#### Data segment ####

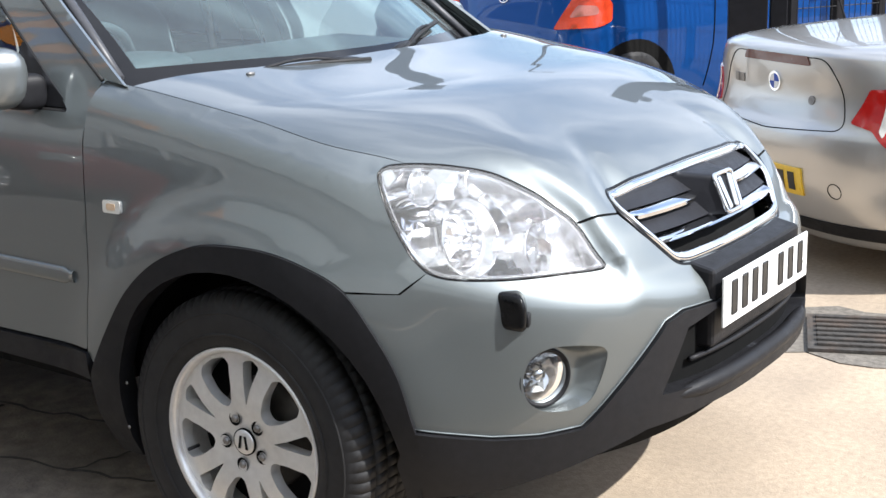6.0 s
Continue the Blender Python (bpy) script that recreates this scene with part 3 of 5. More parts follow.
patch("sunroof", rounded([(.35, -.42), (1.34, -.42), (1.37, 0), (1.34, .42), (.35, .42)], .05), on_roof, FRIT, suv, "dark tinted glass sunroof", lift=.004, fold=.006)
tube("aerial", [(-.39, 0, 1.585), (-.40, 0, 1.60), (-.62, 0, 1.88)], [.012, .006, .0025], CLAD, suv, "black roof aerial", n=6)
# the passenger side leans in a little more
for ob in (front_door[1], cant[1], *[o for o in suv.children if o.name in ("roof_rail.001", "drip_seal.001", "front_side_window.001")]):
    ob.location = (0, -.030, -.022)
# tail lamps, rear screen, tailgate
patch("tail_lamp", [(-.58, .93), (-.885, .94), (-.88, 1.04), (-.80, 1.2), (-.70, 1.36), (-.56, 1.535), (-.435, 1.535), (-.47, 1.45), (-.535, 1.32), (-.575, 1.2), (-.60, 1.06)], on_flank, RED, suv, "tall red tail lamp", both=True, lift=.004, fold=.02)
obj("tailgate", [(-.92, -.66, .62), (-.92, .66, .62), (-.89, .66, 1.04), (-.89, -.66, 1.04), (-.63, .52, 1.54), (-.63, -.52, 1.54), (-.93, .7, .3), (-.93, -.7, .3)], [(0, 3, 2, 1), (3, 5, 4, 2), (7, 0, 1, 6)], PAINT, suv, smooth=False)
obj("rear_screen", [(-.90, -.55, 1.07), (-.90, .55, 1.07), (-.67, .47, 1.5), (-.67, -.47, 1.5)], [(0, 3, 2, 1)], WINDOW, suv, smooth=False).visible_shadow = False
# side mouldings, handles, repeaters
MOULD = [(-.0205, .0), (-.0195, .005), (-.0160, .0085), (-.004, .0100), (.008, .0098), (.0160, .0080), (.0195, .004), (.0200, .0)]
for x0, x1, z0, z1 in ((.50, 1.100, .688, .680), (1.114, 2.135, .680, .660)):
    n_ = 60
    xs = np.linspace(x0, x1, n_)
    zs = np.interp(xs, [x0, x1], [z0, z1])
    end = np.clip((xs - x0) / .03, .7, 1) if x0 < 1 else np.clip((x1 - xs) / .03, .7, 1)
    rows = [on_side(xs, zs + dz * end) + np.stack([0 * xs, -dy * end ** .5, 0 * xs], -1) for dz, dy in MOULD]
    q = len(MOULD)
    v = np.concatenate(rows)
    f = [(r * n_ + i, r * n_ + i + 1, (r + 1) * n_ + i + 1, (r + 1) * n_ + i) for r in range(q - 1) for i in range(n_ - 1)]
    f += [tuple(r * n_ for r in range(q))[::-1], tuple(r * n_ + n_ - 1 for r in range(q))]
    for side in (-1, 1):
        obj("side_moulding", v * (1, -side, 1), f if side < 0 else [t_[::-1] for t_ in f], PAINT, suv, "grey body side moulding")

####

> Your objective
Leave out the pictures and reproduce the rest of the listing exactly.

> Response
6.0 s
Continue the Blender Python (bpy) script that recreates this scene with part 3 of 5. More parts follow.
patch("sunroof", rounded([(.35, -.42), (1.34, -.42), (1.37, 0), (1.34, .42), (.35, .42)], .05), on_roof, FRIT, suv, "dark tinted glass sunroof", lift=.004, fold=.006)
tube("aerial", [(-.39, 0, 1.585), (-.40, 0, 1.60), (-.62, 0, 1.88)], [.012, .006, .0025], CLAD, suv, "black roof aerial", n=6)
# the passenger side leans in a little more
for ob in (front_door[1], cant[1], *[o for o in suv.children if o.name in ("roof_rail.001", "drip_seal.001", "front_side_window.001")]):
    ob.location = (0, -.030, -.022)
# tail lamps, rear screen, tailgate
patch("tail_lamp", [(-.58, .93), (-.885, .94), (-.88, 1.04), (-.80, 1.2), (-.70, 1.36), (-.56, 1.535), (-.435, 1.535), (-.47, 1.45), (-.535, 1.32), (-.575, 1.2), (-.60, 1.06)], on_flank, RED, suv, "tall red tail lamp", both=True, lift=.004, fold=.02)
obj("tailgate", [(-.92, -.66, .62), (-.92, .66, .62), (-.89, .66, 1.04), (-.89, -.66, 1.04), (-.63, .52, 1.54), (-.63, -.52, 1.54), (-.93, .7, .3), (-.93, -.7, .3)], [(0, 3, 2, 1), (3, 5, 4, 2), (7, 0, 1, 6)], PAINT, suv, smooth=False)
obj("rear_screen", [(-.90, -.55, 1.07), (-.90, .55, 1.07), (-.67, .47, 1.5), (-.67, -.47, 1.5)], [(0, 3, 2, 1)], WINDOW, suv, smooth=False).visible_shadow = False
# side mouldings, handles, repeaters
MOULD = [(-.0205, .0), (-.0195, .005), (-.0160, .0085), (-.004, .0100), (.008, .0098), (.0160, .0080), (.0195, .004), (.0200, .0)]
for x0, x1, z0, z1 in ((.50, 1.100, .688, .680), (1.114, 2.135, .680, .660)):
    n_ = 60
    xs = np.linspace(x0, x1, n_)
    zs = np.interp(xs, [x0, x1], [z0, z1])
    end = np.clip((xs - x0) / .03, .7, 1) if x0 < 1 else np.clip((x1 - xs) / .03, .7, 1)
    rows = [on_side(xs, zs + dz * end) + np.stack([0 * xs, -dy * end ** .5, 0 * xs], -1) for dz, dy in MOULD]
    q = len(MOULD)
    v = np.concatenate(rows)
    f = [(r * n_ + i, r * n_ + i + 1, (r + 1) * n_ + i + 1, (r + 1) * n_ + i) for r in range(q - 1) for i in range(n_ - 1)]
    f += [tuple(r * n_ for r in range(q))[::-1], tuple(r * n_ + n_ - 1 for r in range(q))]
    for side in (-1, 1):
        obj("side_moulding", v * (1, -side, 1), f if side < 0 else [t_[::-1] for t_ in f], PAINT, suv, "grey body side moulding")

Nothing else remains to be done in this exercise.